Shadow mapping is also a very good case for the use of dynamic branching as a branch test can be done to see if a pixel is either fully in, out or on the edge of a shadow and the code branched should it occur on the edge. The final test shown above only performs a single tap PCF lookup and calculation either in or out of shadow, but where it is detected to be on the edge the code can be branched such that the same 12 Tap Rotated Poisson Disk filter from the previous test is used (with Fetch4) but only where it's actually required, thus resulting in a performance increase because the high tap filtering is not being applied on all pixels.

Fetch4 is actually not just implemented within R580 but RV530 and RV515 as well, although curiously not R520. Because of the relatively low shader capabilities of R520, in relation to R580, it's more likely to be shader bound on operations such as these anyway, so the increase in the sample time is less likely to be an issue.
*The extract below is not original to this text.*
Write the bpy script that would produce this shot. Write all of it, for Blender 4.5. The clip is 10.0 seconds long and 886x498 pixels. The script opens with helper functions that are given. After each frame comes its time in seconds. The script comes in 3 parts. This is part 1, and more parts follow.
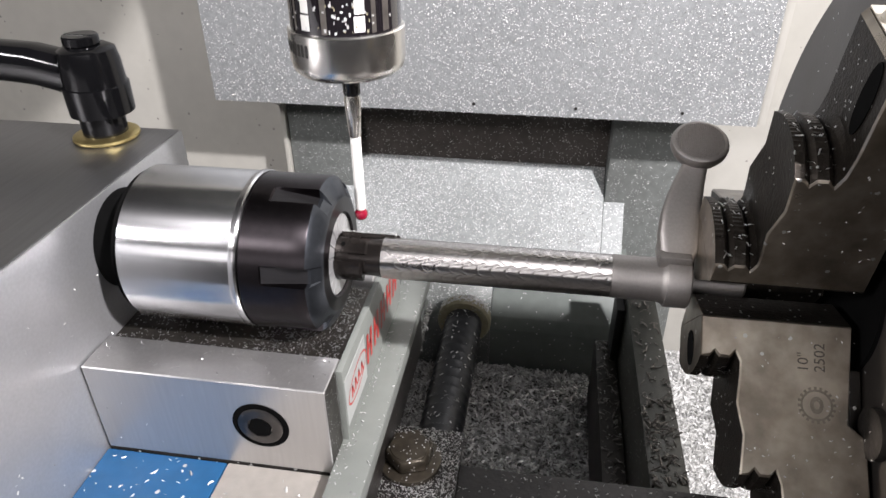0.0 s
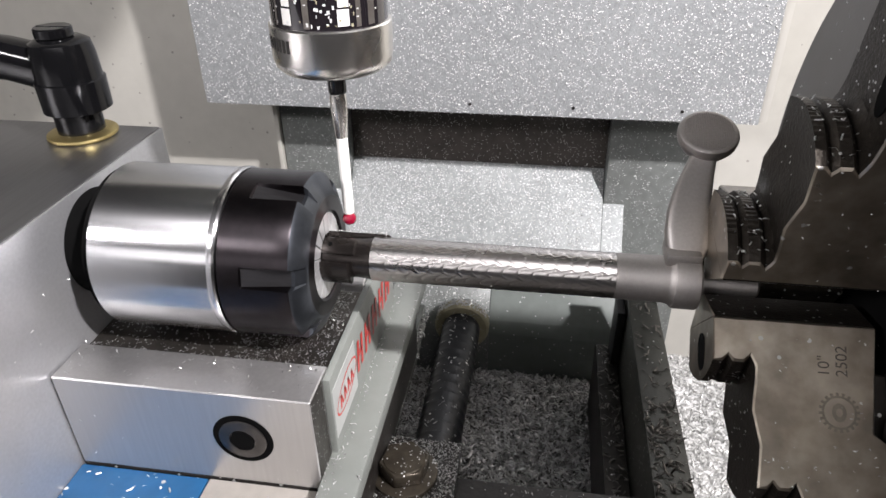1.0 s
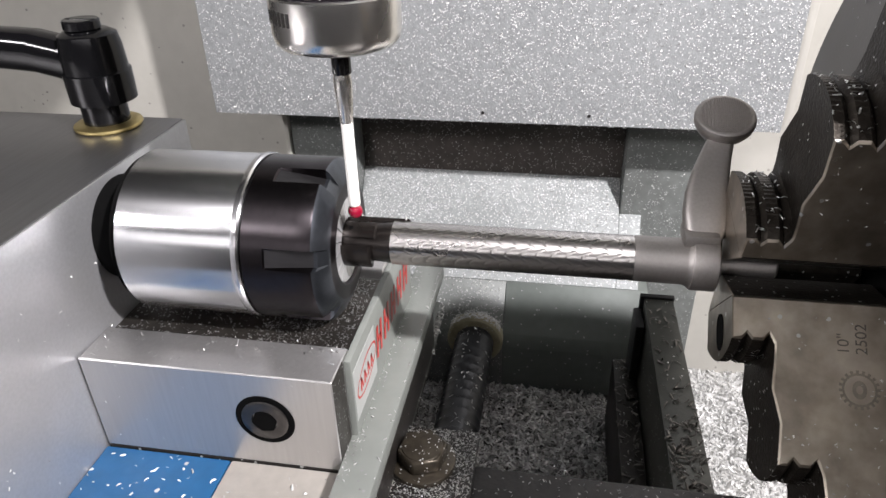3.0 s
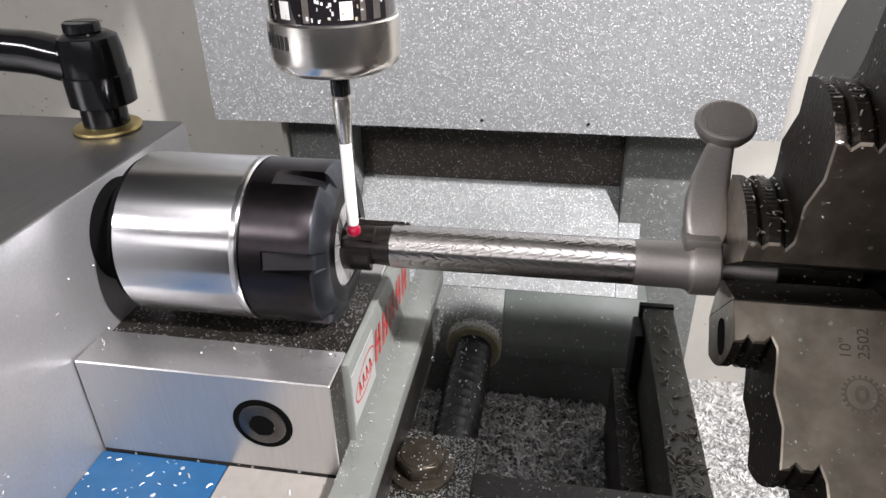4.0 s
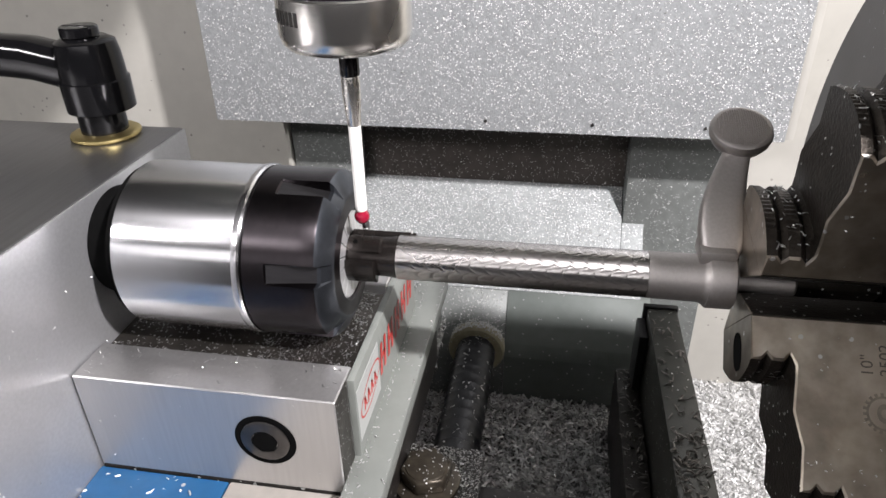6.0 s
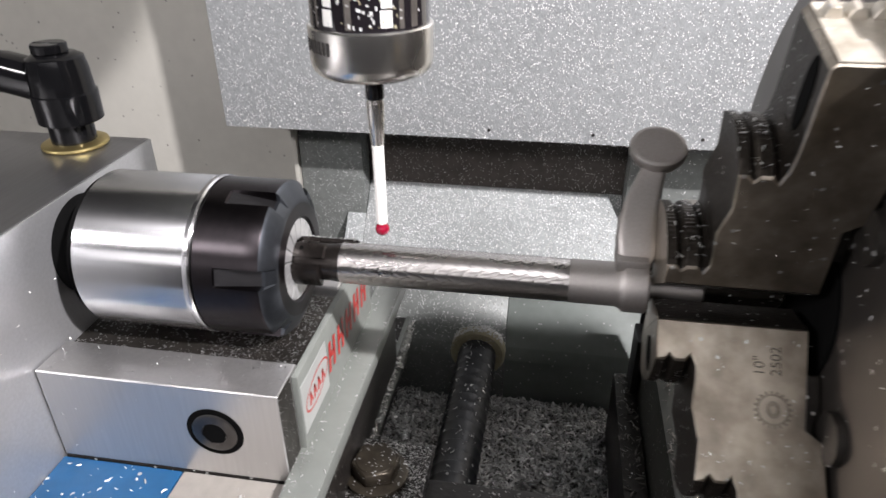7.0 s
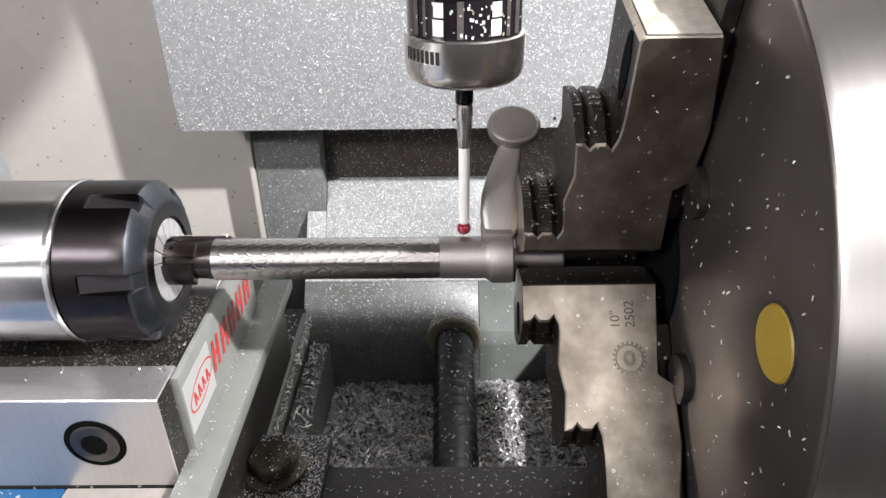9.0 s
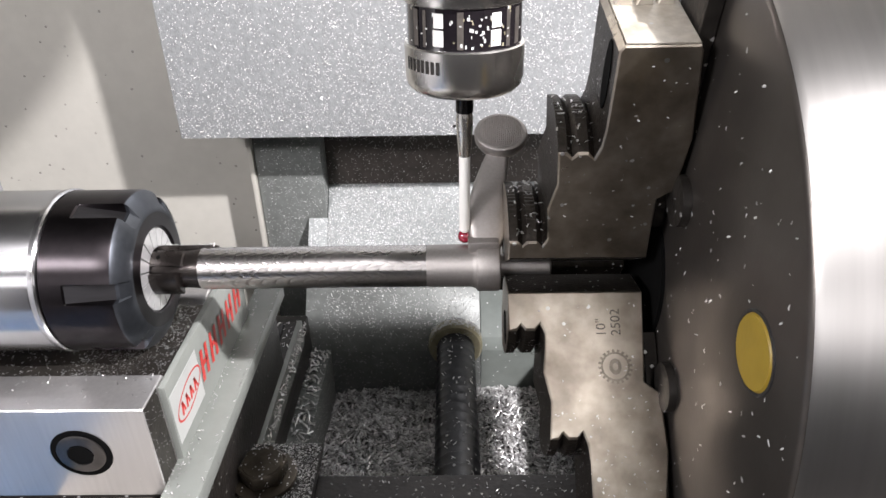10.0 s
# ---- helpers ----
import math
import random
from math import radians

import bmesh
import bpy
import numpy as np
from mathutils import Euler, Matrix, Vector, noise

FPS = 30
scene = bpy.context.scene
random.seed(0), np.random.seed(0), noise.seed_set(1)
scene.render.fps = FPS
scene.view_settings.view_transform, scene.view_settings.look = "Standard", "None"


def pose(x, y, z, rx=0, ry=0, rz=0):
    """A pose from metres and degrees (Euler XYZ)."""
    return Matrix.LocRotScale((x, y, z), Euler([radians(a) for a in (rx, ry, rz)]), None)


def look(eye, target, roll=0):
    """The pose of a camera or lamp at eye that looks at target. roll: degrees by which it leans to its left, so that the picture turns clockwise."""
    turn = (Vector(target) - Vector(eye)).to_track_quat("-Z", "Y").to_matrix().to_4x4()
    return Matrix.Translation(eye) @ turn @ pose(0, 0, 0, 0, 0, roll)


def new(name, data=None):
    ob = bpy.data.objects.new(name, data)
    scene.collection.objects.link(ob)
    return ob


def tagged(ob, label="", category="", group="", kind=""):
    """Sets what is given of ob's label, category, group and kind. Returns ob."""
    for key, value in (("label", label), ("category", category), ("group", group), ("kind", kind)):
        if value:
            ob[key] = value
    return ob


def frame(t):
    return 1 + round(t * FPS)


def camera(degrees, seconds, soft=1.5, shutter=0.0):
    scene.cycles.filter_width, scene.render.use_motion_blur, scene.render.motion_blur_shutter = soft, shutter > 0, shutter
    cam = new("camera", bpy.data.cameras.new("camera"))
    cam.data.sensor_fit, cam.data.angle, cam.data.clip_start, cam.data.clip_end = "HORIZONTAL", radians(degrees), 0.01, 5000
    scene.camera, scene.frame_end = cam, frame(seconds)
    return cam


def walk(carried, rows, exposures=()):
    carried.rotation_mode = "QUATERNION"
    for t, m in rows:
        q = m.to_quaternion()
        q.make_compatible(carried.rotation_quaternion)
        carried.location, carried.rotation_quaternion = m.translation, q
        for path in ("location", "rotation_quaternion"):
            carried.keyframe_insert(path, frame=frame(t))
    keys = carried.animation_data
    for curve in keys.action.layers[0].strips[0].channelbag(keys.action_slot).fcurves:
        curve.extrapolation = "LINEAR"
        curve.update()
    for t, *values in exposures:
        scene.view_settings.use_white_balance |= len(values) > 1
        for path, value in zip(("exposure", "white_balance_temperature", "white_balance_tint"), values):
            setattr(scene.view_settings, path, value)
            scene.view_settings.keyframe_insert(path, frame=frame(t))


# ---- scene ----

# World: machine frame, metres. The table, and all that is clamped on it, slides in x and y (SHIFT);
# the spindle with its probe only rises and sinks (PROBE).
EYES = [
    (0.0, 0.0631, -0.2363, 0.4550, 58.18, 0.36, 8.93),
    (0.5, 0.0644, -0.2372, 0.4523, 58.54, 0.48, 8.78),
    (1.0, 0.0645, -0.2258, 0.4435, 58.80, 0.71, 8.66),
    (1.5, 0.0645, -0.2195, 0.4381, 59.41, 1.09, 8.85),
    (2.0, 0.0624, -0.2144, 0.4391, 59.28, 1.35, 9.08),
    (2.5, 0.0616, -0.2125, 0.4381, 59.40, 1.37, 9.44),
    (4.0, 0.0621, -0.2098, 0.4335, 60.48, 1.06, 9.57),
    (4.5, 0.0601, -0.2121, 0.4334, 60.74, 0.95, 9.75),
    (5.0, 0.0592, -0.2100, 0.4347, 60.71, 1.06, 9.58),
    (6.5, 0.0561, -0.2069, 0.4344, 60.24, 0.84, 9.38),
    (7.0, 0.0519, -0.2215, 0.4454, 60.59, 0.44, 9.44),
    (7.5, 0.0229, -0.2380, 0.4578, 61.04, 1.03, 6.83),
    (8.0, -0.0148, -0.2269, 0.4467, 59.88, 1.99, 0.78),
    (8.5, -0.0189, -0.2330, 0.4461, 59.81, 0.96, -0.27),
    (9.0, -0.0179, -0.2362, 0.4451, 60.07, 0.75, 0.33),
    (9.5, -0.0170, -0.2384, 0.4457, 60.24, 0.98, 0.33),
    (10.0, -0.0177, -0.2368, 0.4460, 60.55, 0.97, 0.33),
]
SHIFT = [
    (0.0, 0.0000, 0.0000), (0.5, 0.0007, -0.0024), (1.0, 0.0011, -0.0025), (1.5, 0.0018, -0.0028),
    (2.0, 0.0004, 0.0013), (2.5, -0.0001, 0.0167), (4.0, 0.0004, 0.0223), (4.5, 0.0012, 0.0208),
    (5.0, 0.0006, 0.0226), (6.5, -0.0008, 0.0152), (7.0, -0.0310, 0.0152), (7.5, -0.0657, 0.0092),
    (8.0, -0.0995, 0.0115), (8.5, -0.1159, 0.0097), (9.0, -0.1159, 0.0088), (9.5, -0.1163, 0.0077),
    (10.0, -0.1217, 0.0077),
]
PROBE = [
    (0.0, 0.3135), (0.2, 0.3098), (0.5, 0.3094), (1.0, 0.3094), (1.5, 0.3085), (1.8, 0.3092), (2.0, 0.3176),
    (2.5, 0.3187), (2.8, 0.3188), (3.6, 0.3118), (4.0, 0.3115), (4.5, 0.3103), (4.85, 0.3110), (5.0, 0.3147), (5.2, 0.3175),
    (6.3, 0.3196), (6.5, 0.3196), (7.0, 0.3191), (7.5, 0.3162), (8.0, 0.3160), (8.5, 0.3159), (8.8, 0.3150), (9.0, 0.3121),
    (9.5, 0.3118), (10.0, 0.3115),
]
SPINDLE = (-0.0124, 0.0122)
AX = 0.300  # height of the work axis

cam = camera(66.04, 10.0, soft=1.5, shutter=0.5)
walk(cam, [(t, pose(x, y, z, rx, ry, rz)) for t, x, y, z, rx, ry, rz in EYES],
     exposures=[(0.0, 0.0), (7.0, 0.0), (8.0, 0.22), (8.6, 0.32), (10.0, 0.36)])

# ---- light ----
world = bpy.data.worlds.new("world")
scene.world = world
world.use_nodes = True
world.node_tree.nodes["Background"].inputs[0].default_value = (0.8, 0.85, 0.9, 1)
world.node_tree.nodes["Background"].inputs[1].default_value = 0.05


def area_lamp(name, eye, target, sx, sy, watts, colour=(1, 0.97, 0.92)):
    data = bpy.data.lights.new(name, "AREA")
    data.shape, data.size, data.size_y, data.energy, data.color = "RECTANGLE", sx, sy, watts, colour
    ob = new(name, data)
    ob.matrix_basis = look(eye, target)
    return ob


LED = (1.0, 0.958, 0.985)
# the work light high in the right front corner, and light from the room through the open door
area_lamp("work_light", (0.93, -0.56, 1.30), (0.0, 0.2, 0.2), 0.07, 0.04, 56, LED)
# unseen soft lamp, added to fill the shadows from the left
area_lamp("work_light", (-0.75, -0.60, 0.80), (0.0, 0.2, 0.2), 0.30, 0.10, 8.5, LED)
area_lamp("door_light", (0.0, -0.98, 0.60), (0.0, 0.1, 0.25), 1.5, 0.22, 2.1, LED)
# unseen lamp, added for the bright reflection on the lower jaw
area_lamp("jaw_reflection_light", (0.20, -0.95, 1.33), (0.05, 0.0, 0.30), 0.40, 0.22, 2.0, LED)
scene.view_settings.exposure = 0.0

# ---- materials ----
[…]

With R580 though, as it has such a high math capability in relation to its number of texture samplers it's more important that its texture utilisation is optimised, so wasting 3 cycles on single precision texture formats is going to bottleneck it more.

ATI have supported the 16-bit integer depth DF16 texture format format since RV350 (Radeon 9600) and onward, but with R580, RV530 and RV515 ATI also support the 24-bit depth format DF24. With the introduction of DF24 format support at the same time as Fetch4 developers can test for the DF24 format and will know that Fetch4 is also supported. Both DF24 and Fetch4 have been accessible to developers since the release of products based on these chips, and in fact ATI have been handing RV530's to developers as basis for R580 development for some time.

Because Fetch4 is not tied to any specific kind of operation, just returning 4 samples in a single cycle from a single format texture, it can be used for other tasks than just shadow map filtering. Some example uses beyond shadow mapping may be for higher quality filtering than bilinear, Perlin noise evaluation, and edge filtering.